Plan for the timeline you actually need
Custom homes take time, and good planning respects that. Permitting, design development, engineering, site work, material lead times, weather, and changes during construction can all affect the schedule. A realistic timeline is far better than an optimistic one that creates frustration.
If there is a target move-in date tied to school, a lease ending, or a home sale, talk about that early. Sometimes the design scope or selection process needs to be adjusted to better support that goal. Sometimes the wiser move is to allow more flexibility rather than force the project into a schedule the process cannot realistically support.
Patience here is not passive. It is strategic. Rushed decisions often lead to rework, disappointment, or added cost.
Expect decisions, and stay engaged
Even with great planning, custom home building is not a set-it-and-forget-it process. You will make decisions along the way, and your responsiveness matters. Delays in approvals or selections can have a ripple effect on ordering, scheduling, and progress.
That said, staying engaged does not mean carrying the whole project yourself. It means having a clear process, regular communication, and confidence that your builder is managing the moving parts professionally. The goal is not to overwhelm the homeowner.

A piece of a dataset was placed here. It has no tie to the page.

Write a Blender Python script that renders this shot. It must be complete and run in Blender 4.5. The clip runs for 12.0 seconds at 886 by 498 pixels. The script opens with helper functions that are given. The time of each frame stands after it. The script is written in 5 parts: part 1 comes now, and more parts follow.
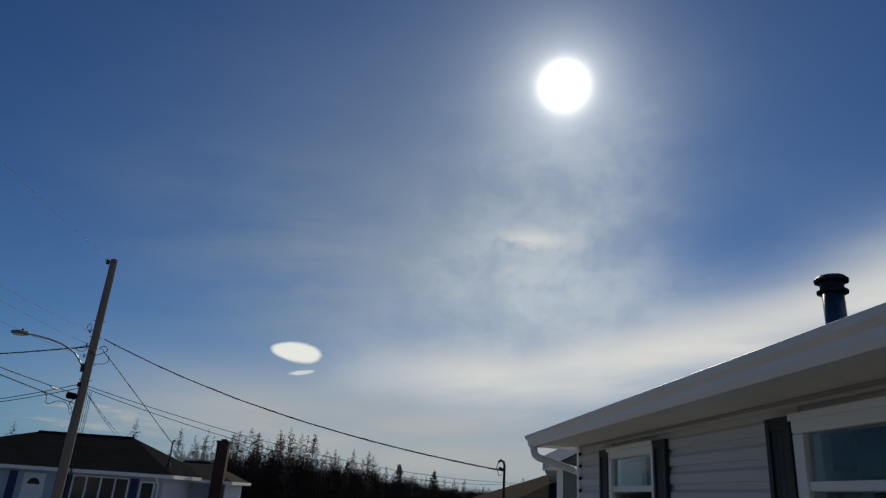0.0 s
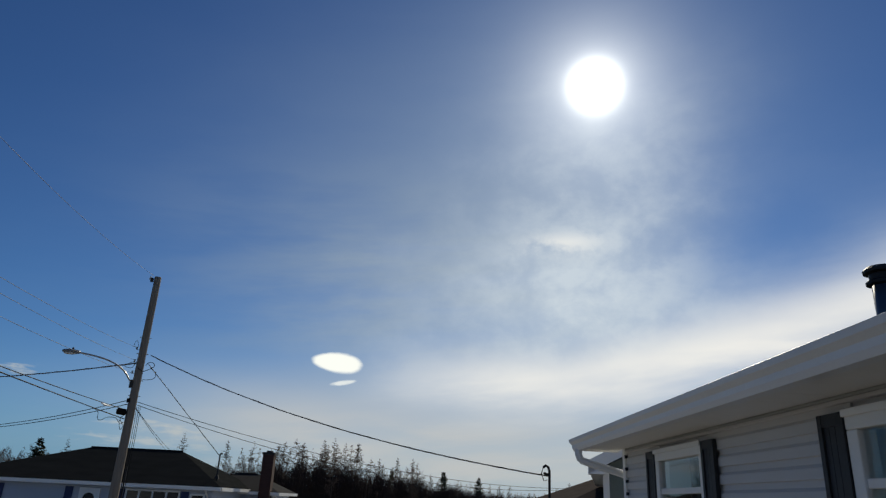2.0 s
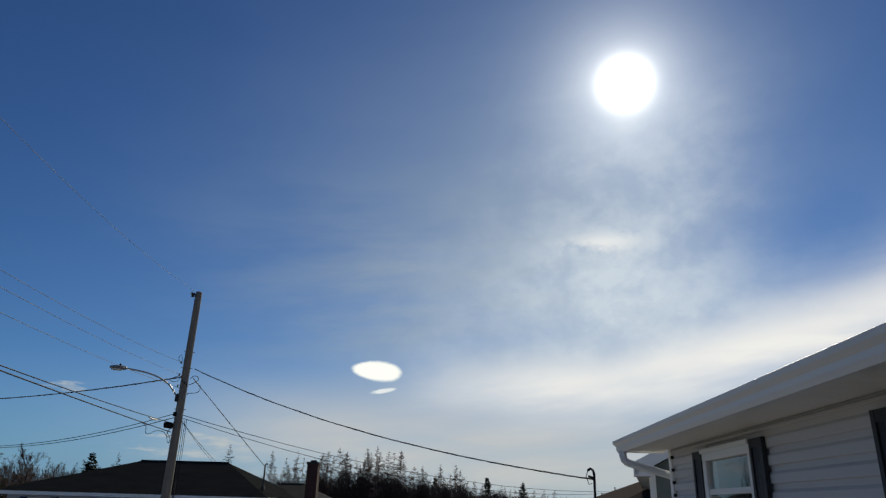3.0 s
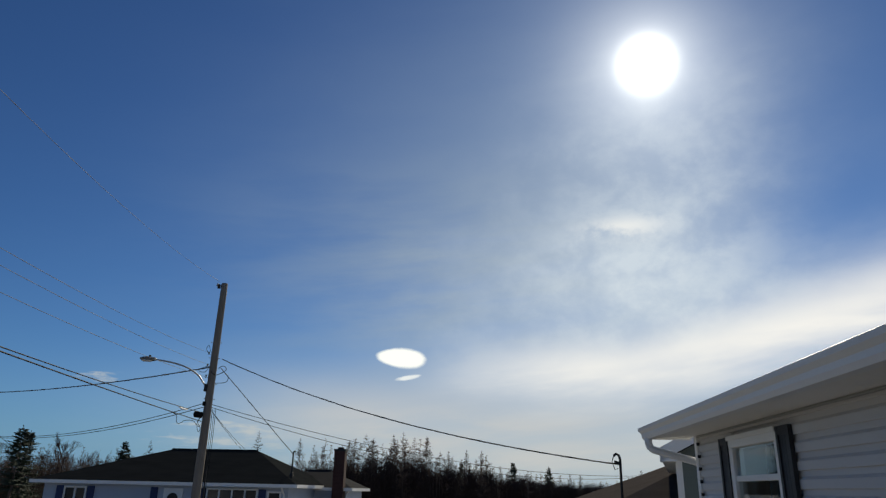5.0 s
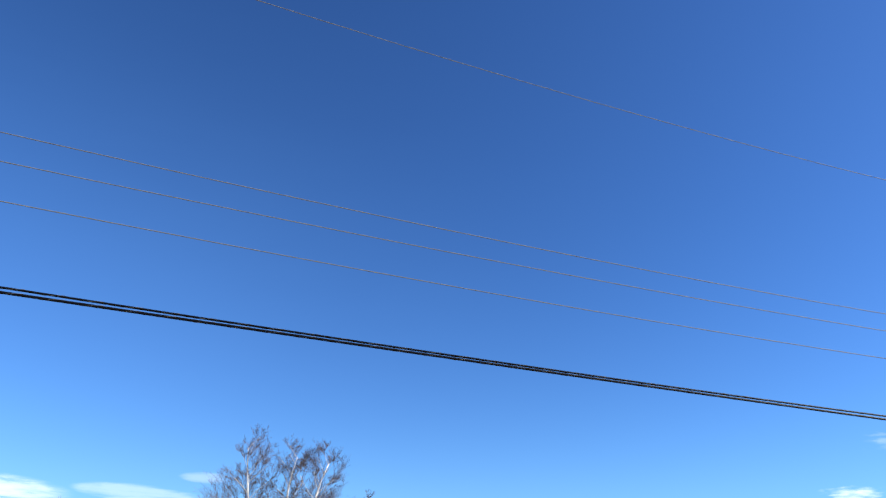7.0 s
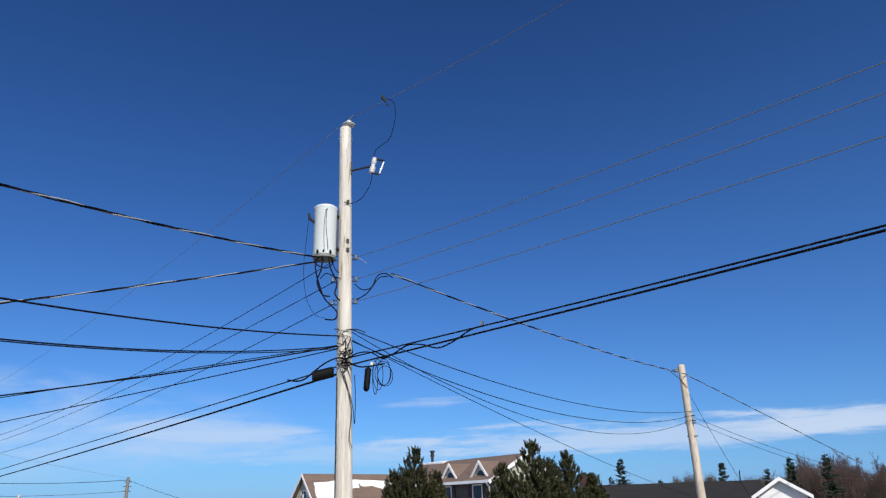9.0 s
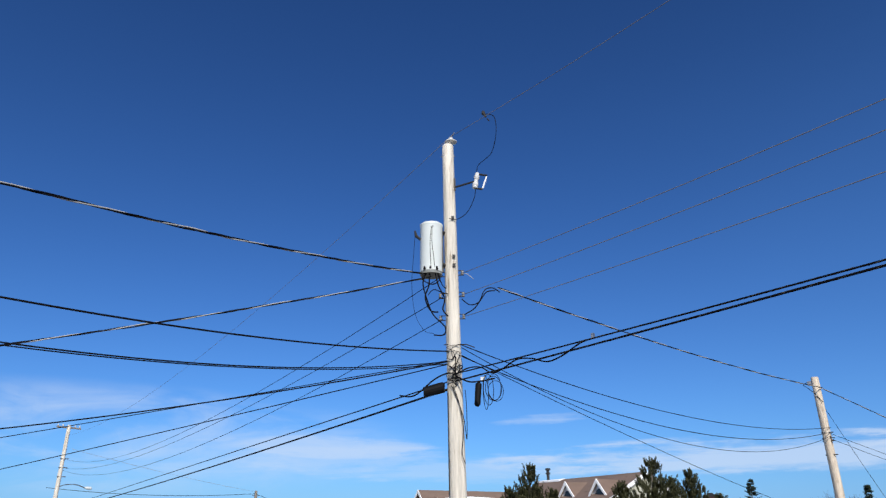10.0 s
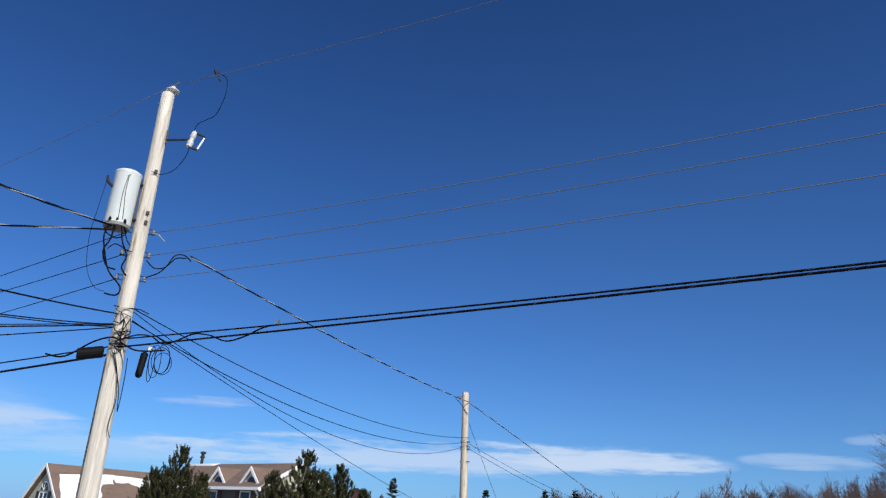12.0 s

The goal is to make sure key decisions happen at the right time with the right information.
The best custom homes start with disciplined planning
When homeowners ask how to plan custom home build projects successfully, they are usually asking how to avoid regret. The answer is not perfection. It is preparation. Know how you want to live, define your priorities, choose the right land and team, and make decisions with both beauty and function in mind.
A well-planned custom home does more than check boxes. It creates a place that fits your property, your family, and the life you want to build in the years ahead. That kind of home is worth taking the time to plan well.